Optimal Shale Gas Flowback Water Desalination under Correlated Data Uncertainty

Abstract

Optimal flowback water desalination is critical to improve overall efficiency and sustainability of shale gas production. Nonetheless, great uncertainty in well data from shale plays strongly hinders the design task. In this work, we introduce a new stochastic multiscenario optimization model for the robust design of desalination systems under uncertainty. A zero-liquid discharge (ZLD) system composed by multiple-effect evaporation with mechanical vapor recompression (MEE-MVR) is proposed for the desalination of high-salinity shale gas flowback water. Salinity and flowrate of flowback water are both considered as uncertain design parameters, which are described by correlated scenarios with given probability of occurrence.
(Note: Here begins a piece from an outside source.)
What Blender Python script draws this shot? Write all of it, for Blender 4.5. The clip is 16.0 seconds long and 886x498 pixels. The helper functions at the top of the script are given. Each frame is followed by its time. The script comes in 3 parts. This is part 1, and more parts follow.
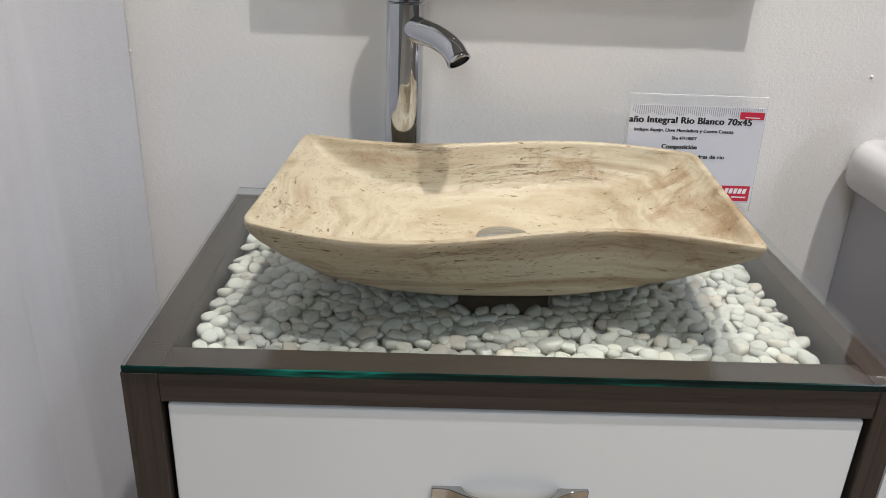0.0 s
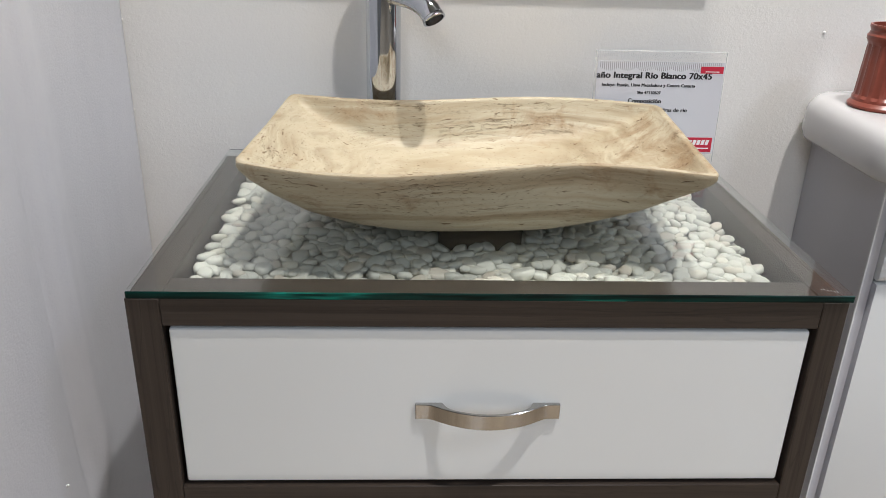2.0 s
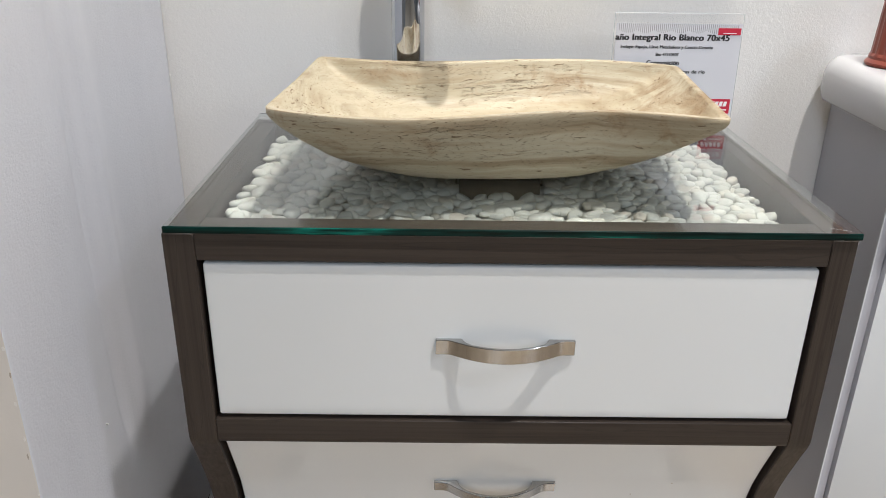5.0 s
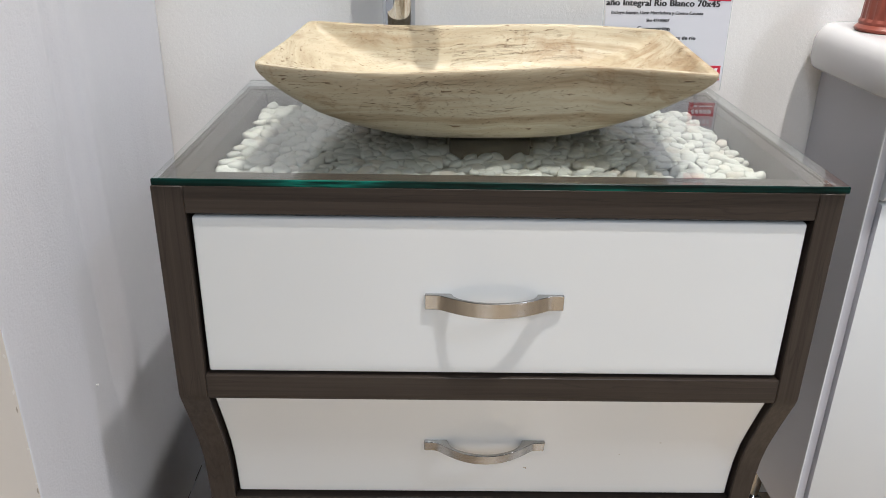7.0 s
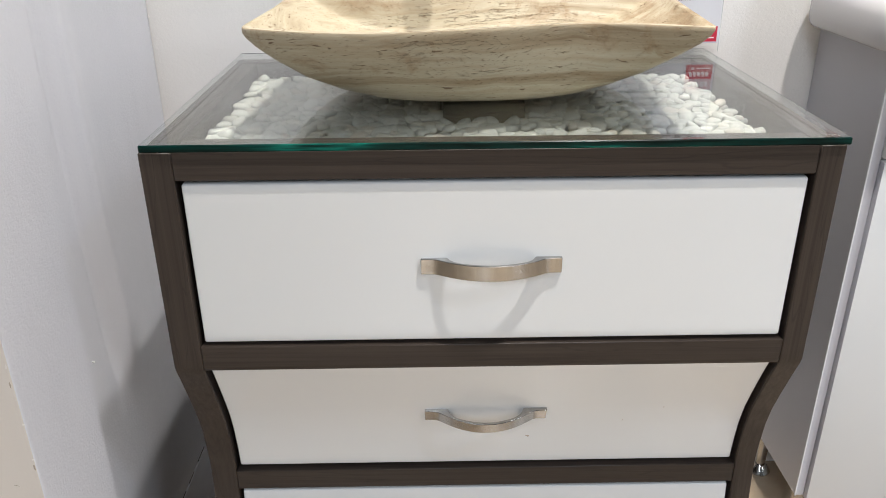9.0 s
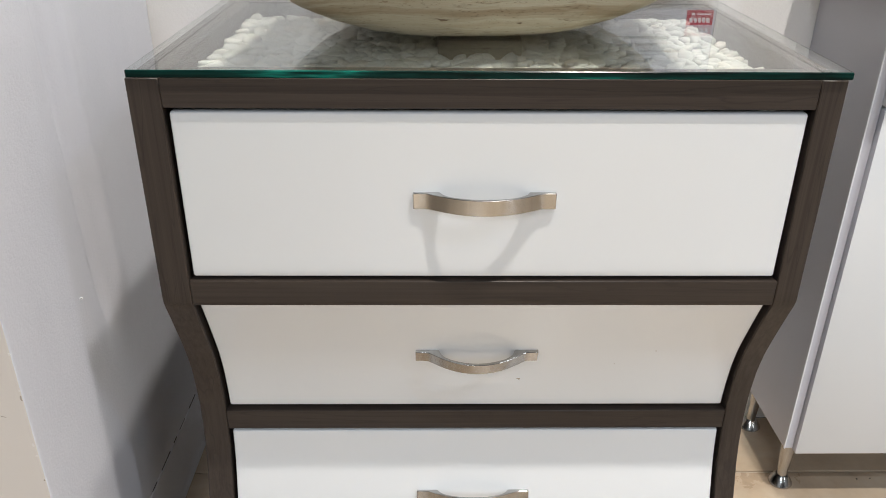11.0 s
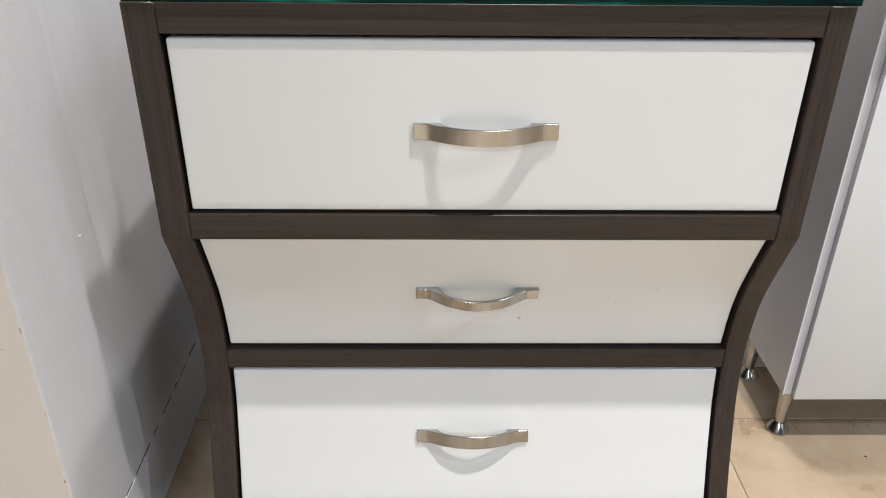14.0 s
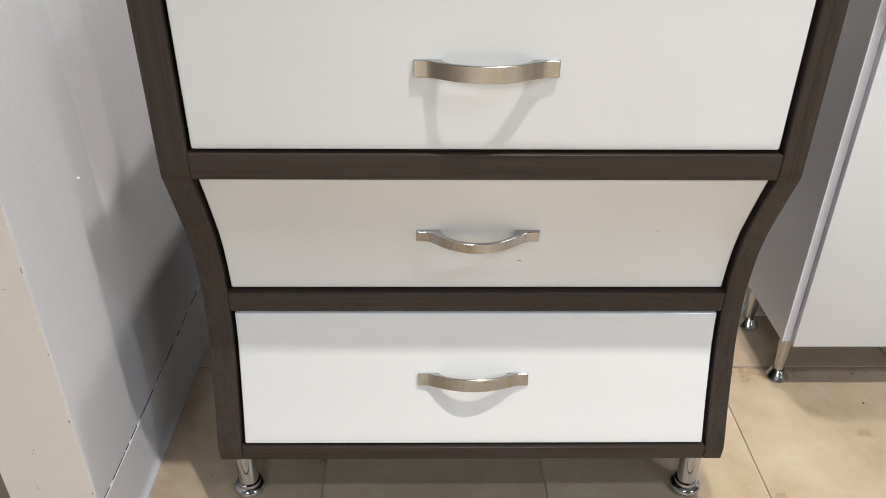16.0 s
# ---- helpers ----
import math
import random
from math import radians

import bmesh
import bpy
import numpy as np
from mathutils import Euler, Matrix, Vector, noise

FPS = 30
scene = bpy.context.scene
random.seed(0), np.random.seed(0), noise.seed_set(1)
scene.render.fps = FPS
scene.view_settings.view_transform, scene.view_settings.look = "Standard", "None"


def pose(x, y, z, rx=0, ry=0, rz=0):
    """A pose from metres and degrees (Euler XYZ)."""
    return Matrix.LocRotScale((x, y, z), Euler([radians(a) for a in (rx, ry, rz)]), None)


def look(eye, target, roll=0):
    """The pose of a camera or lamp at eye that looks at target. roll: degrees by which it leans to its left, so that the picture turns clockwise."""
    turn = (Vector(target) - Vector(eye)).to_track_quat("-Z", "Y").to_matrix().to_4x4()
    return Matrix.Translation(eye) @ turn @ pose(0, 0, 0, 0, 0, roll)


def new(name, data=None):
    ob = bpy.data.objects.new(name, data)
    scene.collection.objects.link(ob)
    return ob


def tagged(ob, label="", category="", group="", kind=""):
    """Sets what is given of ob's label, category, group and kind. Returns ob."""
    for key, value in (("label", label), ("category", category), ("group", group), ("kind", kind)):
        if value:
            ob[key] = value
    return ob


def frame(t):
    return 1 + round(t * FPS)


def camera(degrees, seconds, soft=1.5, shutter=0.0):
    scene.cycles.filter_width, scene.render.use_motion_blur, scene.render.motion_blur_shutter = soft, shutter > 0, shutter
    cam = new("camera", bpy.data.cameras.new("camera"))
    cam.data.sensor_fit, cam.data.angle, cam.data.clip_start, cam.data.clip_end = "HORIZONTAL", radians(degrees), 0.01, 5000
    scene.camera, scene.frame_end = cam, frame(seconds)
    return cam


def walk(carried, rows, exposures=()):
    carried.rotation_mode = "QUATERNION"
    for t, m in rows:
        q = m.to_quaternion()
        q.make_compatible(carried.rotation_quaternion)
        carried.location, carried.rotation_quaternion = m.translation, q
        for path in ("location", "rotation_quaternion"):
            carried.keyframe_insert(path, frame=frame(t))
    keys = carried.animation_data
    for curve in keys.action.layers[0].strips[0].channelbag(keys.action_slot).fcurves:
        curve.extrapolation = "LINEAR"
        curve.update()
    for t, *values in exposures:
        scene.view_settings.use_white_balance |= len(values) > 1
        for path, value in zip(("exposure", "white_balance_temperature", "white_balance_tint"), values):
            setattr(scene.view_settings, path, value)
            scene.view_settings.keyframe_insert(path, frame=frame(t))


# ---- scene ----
cam = camera(58.3, 16.0, 0.5)
PATH = [
    (0, (-0.096, -0.6, 1.186), (-0.037, 1.232, 0.387), 2.5),
    (0.5, (-0.098, -0.624, 1.177), (-0.036, 1.21, 0.381), 2.2),
    (1, (-0.101, -0.642, 1.172), (-0.027, 1.192, 0.377), 1.9),
    (1.5, (-0.082, -0.657, 1.16), (0.0, 1.175, 0.362), 1.6),
    (2, (-0.086, -0.683, 1.149), (0.001, 1.149, 0.351), 1.6),
    (2.5, (-0.088, -0.704, 1.141), (-0.037, 1.128, 0.341), 1.8),
    (3, (-0.086, -0.715, 1.136), (-0.062, 1.117, 0.334), 1.1),
    (3.5, (-0.087, -0.722, 1.131), (-0.075, 1.111, 0.33), 0.8),
    (6, (-0.071, -0.753, 1.086), (-0.052, 1.083, 0.294), 0.8),
    (6.5, (-0.072, -0.758, 1.078), (-0.045, 1.076, 0.282), 0.9),
    (7, (-0.07, -0.759, 1.067), (-0.044, 1.07, 0.26), 1.0),
    (7.5, (-0.069, -0.758, 1.058), (-0.044, 1.065, 0.236), 0.9),
    (8, (-0.07, -0.757, 1.051), (-0.042, 1.061, 0.216), 0.5),
    (8.5, (-0.069, -0.755, 1.043), (-0.041, 1.06, 0.204), -0.1),
    (9, (-0.062, -0.757, 1.037), (-0.043, 1.061, 0.204), -0.5),
    (11.5, (-0.058, -0.765, 0.989), (-0.028, 1.014, 0.077), 0.6),
    (12, (-0.061, -0.767, 0.983), (-0.03, 1.008, 0.062), 0.6),
    (12.5, (-0.061, -0.769, 0.975), (-0.031, 1.002, 0.046), 0.7),
    (13, (-0.06, -0.771, 0.97), (-0.031, 0.995, 0.032), 0.8),
    (13.5, (-0.062, -0.773, 0.964), (-0.031, 0.988, 0.016), 0.8),
    (14, (-0.06, -0.775, 0.96), (-0.029, 0.976, -0.006), 0.6),
    (14.5, (-0.058, -0.776, 0.955), (-0.03, 0.964, -0.032), 0.5),
    (15, (-0.06, -0.78, 0.95), (-0.03, 0.947, -0.058), 0.4),
    (15.5, (-0.057, -0.782, 0.944), (-0.03, 0.932, -0.087), 0.4),
    (16, (-0.058, -0.785, 0.938), (-0.032, 0.918, -0.11), 0.5),
]
EXPOSURES = [(0, -1.08, 6340, 10.5), (1.5, -1.00, 6340, 10.5), (3.5, -0.85, 6290, 10), (6, -0.73, 6280, 10), (8, -0.58, 6330, 10.5), (12, -0.46, 6480, 10), (16, -0.47, 6590, 9.5)]
walk(cam, [(t, look(eye, target, roll)) for t, eye, target, roll in PATH], EXPOSURES)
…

The set of scenarios is generated via Monte Carlo sampling technique from a multivariate normal distribution. ZLD operation is ensured by the design constraint that allows brine concentration near to salt saturation conditions for all scenarios. The stochastic multiscenario nonlinear programming (NLP) model is optimized in GAMS, through the minimization of the expected total annualized cost. Risk analysis based on cumulative probability curves is performed in the uncertain search space, to support decision-makers towards the selection of more robust ZLD desalination systems applied to shale gas flowback water.